Your design proposals will be presented to Adam&Epfl as well as to the wider public on Saturday, 28 September at 6pm. They will also be collected in an instant publication, which will serve A&E as a trigger for further discussions in the Upper Vinschgau.
Cecilia Palmer & l’Orto semi-rurali
Community development and design
The workshop aims to explore means of sustainable, collaborative design in practice and to gather a community in a joint effort in creating shelter for L’Orto Semirurali Garten using upcycled material. During a 2-day practical, collaborative session, the workshop will bring together students, the garden community and everyone in the neighborhood interested in getting to know L’Orto Semirurali Garten in a practical way.
We will work with upcycled materials, consisting of mainly worn clothing as a material base, in order to build the shelter that will be used to give shade and as a place to get together in the garden in the coming seasons.
During the two days we will collect worn clothing from the surrounding community and setup a temporary sewing workshop in L’Orto Semirurali Garten.
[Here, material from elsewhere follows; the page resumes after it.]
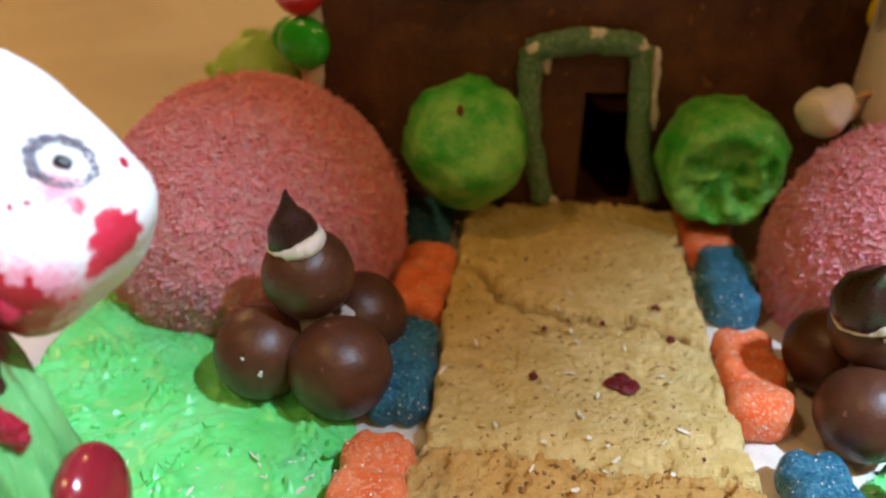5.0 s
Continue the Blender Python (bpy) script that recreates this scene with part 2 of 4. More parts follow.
def lathe(bm, profile, m, seg=24, rough=0.0, size=5.0, squash=2.0, bend=None):
    """Turns (radius, height) pairs about local z; squash over 2 gives rounded-square sections."""
    rings = []
    for r, h in profile:
        ring = []
        for i in range(seg):
            a = 2 * math.pi * i / seg
            c, s = math.cos(a), math.sin(a)
            k = (abs(c) ** squash + abs(s) ** squash) ** (-1.0 / squash)
            p = Vector((r * c * k, r * s * k, h))
            if bend:
                p = bend(p)
            w = m @ p
            if rough and r > 0.2:
                d = (m.to_3x3() @ Vector((c, s, 0))).normalized()
                w += d * rough * (nz(w.x, w.y, w.z, size) + 0.4 * nz(w.x, w.y, w.z, size * 0.35))
            ring.append(bm.verts.new(w))
        rings.append(ring)
    for a, b in zip(rings, rings[1:]):
        for i in range(seg):
            j = (i + 1) % seg
            bm.faces.new((a[i], a[j], b[j], b[i]))
    bm.faces.new(rings[0][::-1])
    bm.faces.new(rings[-1])


def tube(bm, pts, radii, seg=12, flat=1.0, rough=0.0, size=3.0, up=(0, -1, 0.3), steps=6):
    """A lumpy rope through pts with a radius at each; flat under 1 presses it towards the up side."""
    P, Rr = [], []
    n = len(pts)
    for i in range(n - 1):
        p0, p1, p2, p3 = (Vector(pts[max(0, min(n - 1, i + k))]) for k in (-1, 0, 1, 2))
        for s in range(steps):
            t = s / steps
            P.append(0.5 * ((2 * p1) + (p2 - p0) * t + (2 * p0 - 5 * p1 + 4 * p2 - p3) * t * t + (3 * p1 - p0 - 3 * p2 + p3) * t ** 3))
            k = t * t * (3 - 2 * t)
            Rr.append(radii[i] * (1 - k) + radii[i + 1] * k)
    P.append(Vector(pts[-1]))
    Rr.append(radii[-1])
    rings = []
    for i, p in enumerate(P):
        d = (P[min(i + 1, len(P) - 1)] - P[max(i - 1, 0)]).normalized()
        side = d.cross(Vector(up)).normalized()
        top = side.cross(d).normalized()
        r = Rr[i] * (0.55 if i in (0, len(P) - 1) else 1.0)
        ring = []
        for k in range(seg):
            a = 2 * math.pi * k / seg
            w = p + r * (side * math.cos(a) + top * math.sin(a) * flat)
            if rough:
                w += (w - p).normalized() * rough * (nz(w.x, w.y, w.z, size) + 0.5 * nz(w.x, w.y, w.z, size * 0.4))
            ring.append(bm.verts.new(w))
        rings.append(ring)
    for a, b in zip(rings, rings[1:]):
        for i in range(seg):
            j = (i + 1) % seg
            bm.faces.new((a[i], a[j], b[j], b[i]))
    bm.faces.new(rings[0][::-1])
    bm.faces.new(rings[-1])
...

Everyone is invited to join us making, sewing, cutting, remodeling and building this shelter together. We hope that after these two days, many hands will have assembled a patchwork sheet large enough to provide shade for the community during hot, sunny days.
Clothing, worn but clean, can be donated to the garden in advance (clothing accepted at the University or at the Donne Nissà Association between 9.30-12.30 Monday to Friday) or brought during the event.
The garden provides us with food, which together with shelter and clothing sum up our most basic material needs as humans. This workshop touches all three of these essential cornerstones, as well as how we can design or interact with them.
The natural loop in a garden is evident – we prepare the soil, plant the seeds, grow our crops, harvest them, prepare food from them and use the left-overs for compost to prepare new soil, and so the cycle of life goes on. Our clothing, on the other hand, is nowadays mostly a product of a globalized industry, wasting both natural and human resources, with thousands of tons of textiles ending up in landfill each year. It is an industry that creates a huge amount of waste, withvery little going back into the natural loop.
Upcycling design initiatives seek to find ways to complete this cycle of of resource use, in a similar way to that which happens in a garden. After all, most of us have a staple of clothing at the back of our wardrobes that we don’t use anymore, that might be out of fashion or might not fit anymore, but that is still of good quality. These are the resources that we seek to bring back into the loop by re-creating new garments or objects, in this case a shelter.
BRAVE NEW ALPS
About Brave New Alps and Communication and Design for Partecipatory Regional Development
The language of the workshops will be a pragmatical mix of English, German and Italian. For the workshop with Brave New Alps & Adam und Epfl it is useful to understand German, while for the workshop with Cecilia Palmer & l’Orto semi-rurali a minimum understanding of Italian might come in handy (but is not an absolute necessity).